RUSSELL KIRK Old House of Fear

   Kirk was well known for his tales of the supernatural, but in the true tradition of the gothic, Old House of Fear deals with human evil however much the setting intimates dark forces operating just beyond the reach of man. Romantic and powerful, like its gothic ancestors the weather and setting play a powerful role in the atmosphere of the tale:

    Far to the west south-west, beyond Cailieach, the Old House stood grim on its rock; lower down the New House, among its plantations. Between them and the Old House stretched glen and hill, heather and bracken, boulder and peat bog, waterfall and burn. On this lovely morning, the mists were quite gone, and there was revealed to him the unearthly beauty of the forgotten island. The girl took his arm. “Hugh, were it yours, would you live here always — or almost always?”

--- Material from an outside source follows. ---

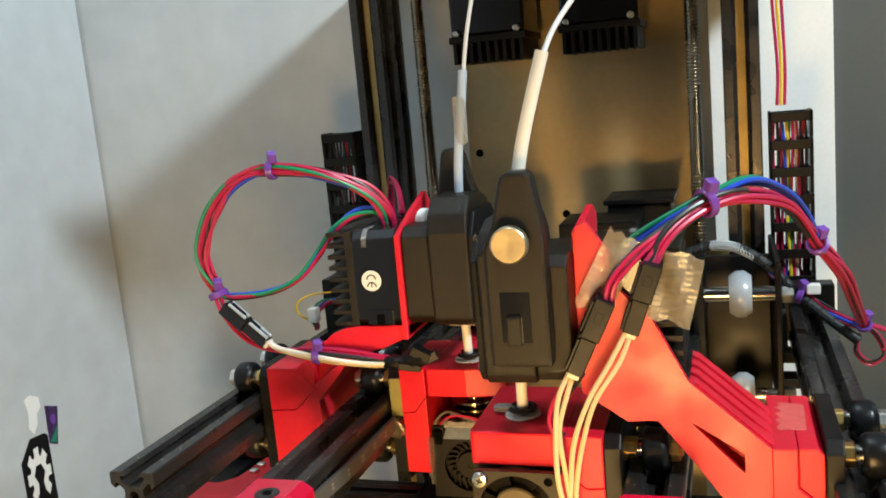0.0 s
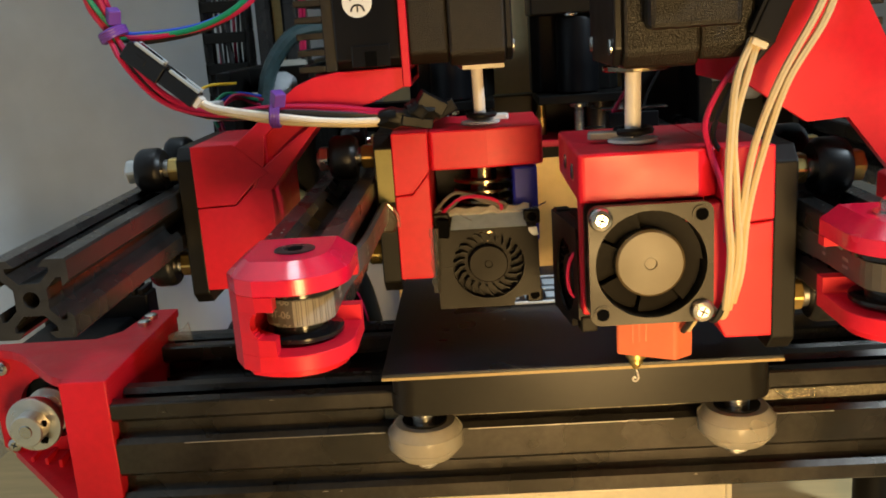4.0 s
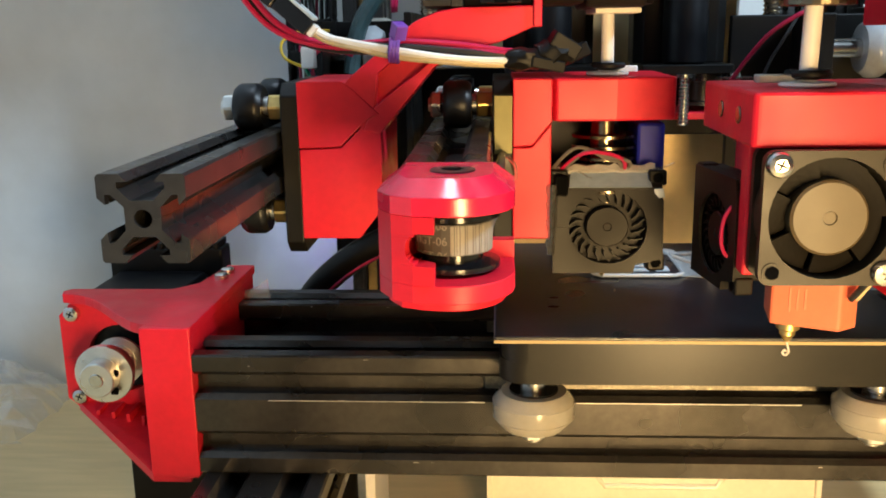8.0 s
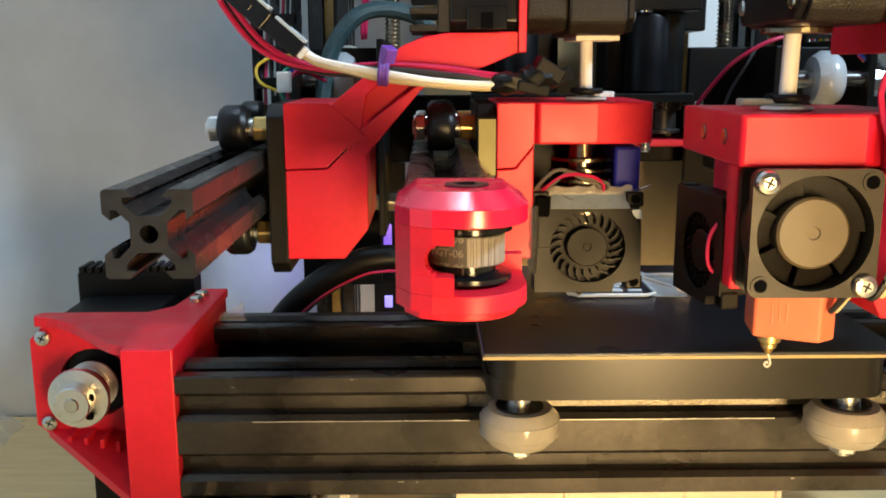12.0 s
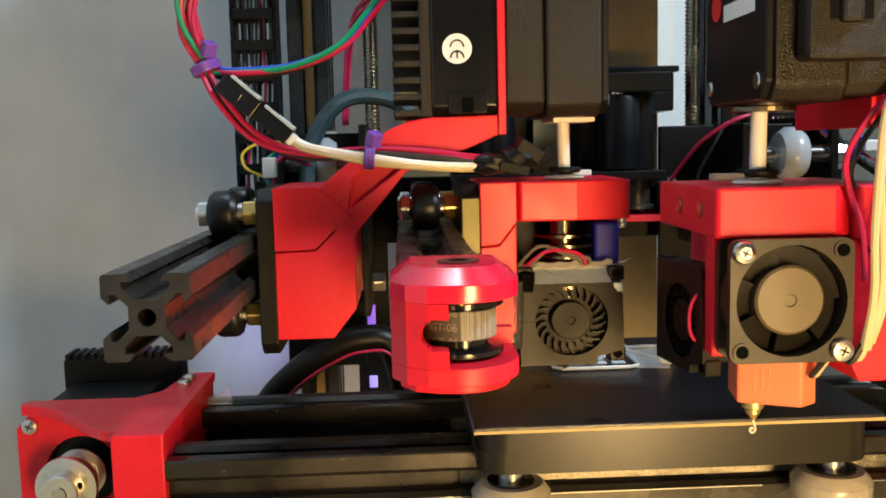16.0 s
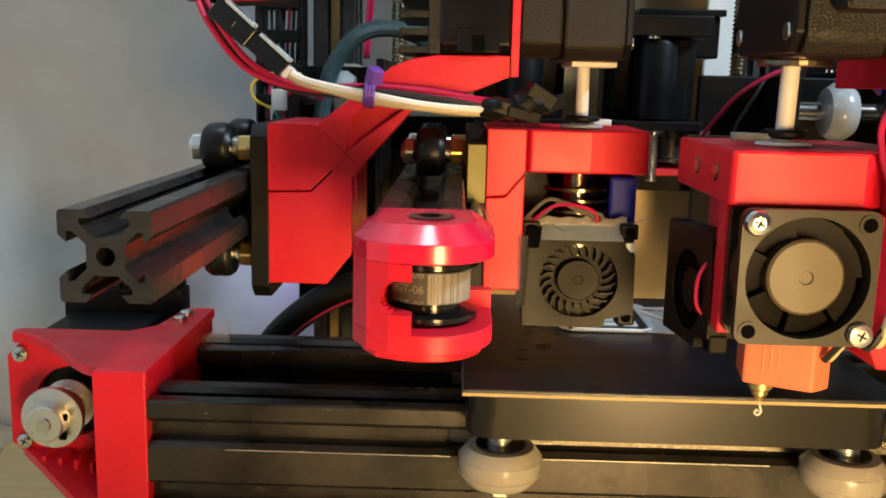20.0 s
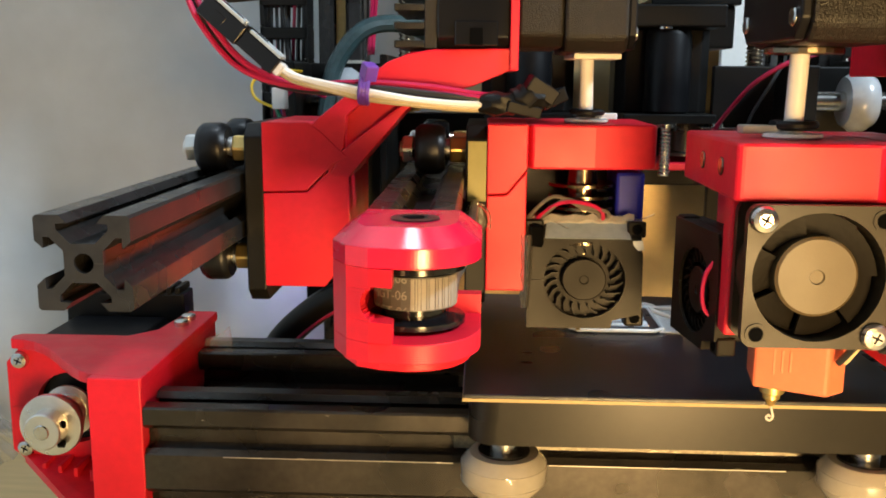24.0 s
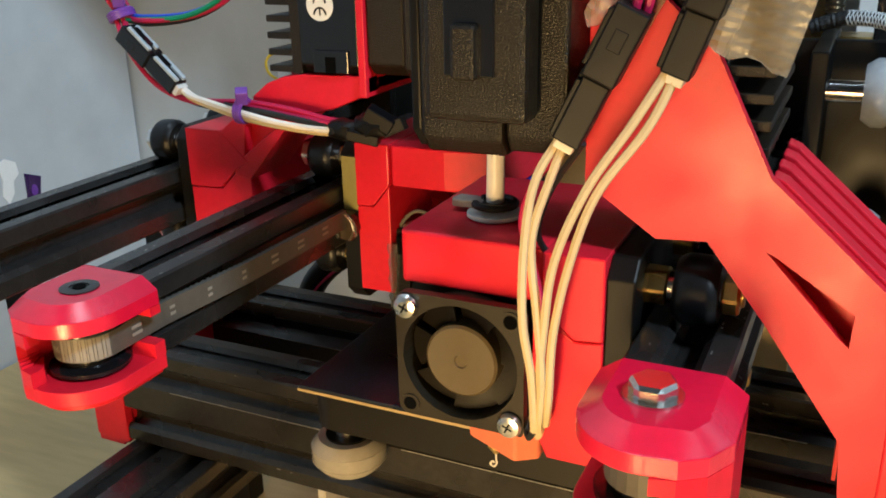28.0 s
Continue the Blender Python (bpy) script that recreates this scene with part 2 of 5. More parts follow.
def curve_points(pts, steps=6):
    pts = [Vector(p) for p in pts]
    full = [2 * pts[0] - pts[1], *pts, 2 * pts[-1] - pts[-2]]
    out = []
    for i in range(1, len(full) - 2):
        p0, p1, p2, p3 = full[i - 1:i + 3]
        for s in range(steps):
            t = s / steps
            out.append(0.5 * (2 * p1 + (p2 - p0) * t + (2 * p0 - 5 * p1 + 4 * p2 - p3) * t * t + (3 * p1 - p0 - 3 * p2 + p3) * t ** 3))
    return out + [pts[-1]]


def tube(bm, pts, r, n=8, steps=6):
    path = curve_points(pts, steps) if steps > 1 else [Vector(p) for p in pts]
    tangent = (path[1] - path[0]).normalized()
    normal = tangent.orthogonal().normalized()
    rows = []
    for i, p in enumerate(path):
        nxt = (path[min(i + 1, len(path) - 1)] - path[max(i - 1, 0)]).normalized()
        normal = (normal - nxt * normal.dot(nxt)).normalized()
        side = nxt.cross(normal)
        rad = r if not callable(r) else r(i / (len(path) - 1))
        rows.append([bm.verts.new(p + rad * (math.cos(2 * math.pi * k / n) * normal + math.sin(2 * math.pi * k / n) * side)) for k in range(n)])
    for lo, hi in zip(rows, rows[1:]):
        for k in range(n):
            bm.faces.new((lo[k], lo[(k + 1) % n], hi[(k + 1) % n], hi[k])).smooth = True
    bm.faces.new(rows[0][::-1])
    bm.faces.new(rows[-1])
    return bm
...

    “That I would, Mary MacAskival.” Carnglass, for good or evil, set its mark upon him.

   Like Manderlay in Du Maurier or Shirley Jackson’s Hill House, the Old House itself becomes a character, at once malignant and threatening and yet beautiful and welcoming depending on whose eyes it is seen from, and in the final conflict open combat breaks out, and Jackman meets his fate on the stormy wind swept cliffs of Carnglass and the fate and future of the Old House is decided.

   Kirk is an extremely literate writer but never sacrifices mood or suspense for that literacy. Old House of Fear is a thriller of the first water, a novel of suspense, adventure, and romance in the grand manner, and one of the best novels of its kind ever written, its hauntings ripped from the human psyche and the depths of the human soul rather than the rarified atmosphere of the supernatural.

   Read it, but be warned, once you have you’ll want to find all of Kirk’s supernatural tales. He is a wonderful writer, and Old House of Fear a once in a lifetime read, published in its time to rave reviews and now a classic of the form.

   As Kirk himself writes in the dedication Old House of Fear is, “a Gothick tale, in unblushing line of direct descent from The Castle of Otranto …” Walpole, Mrs. Radcliffe, Monk Lewis, Mary Shelly, and Poe would all welcome this one with open arms. It is indeed an unblushing ‘Gothick’ tale as well as a first class thriller, suspense novel, adventure story, and mystery.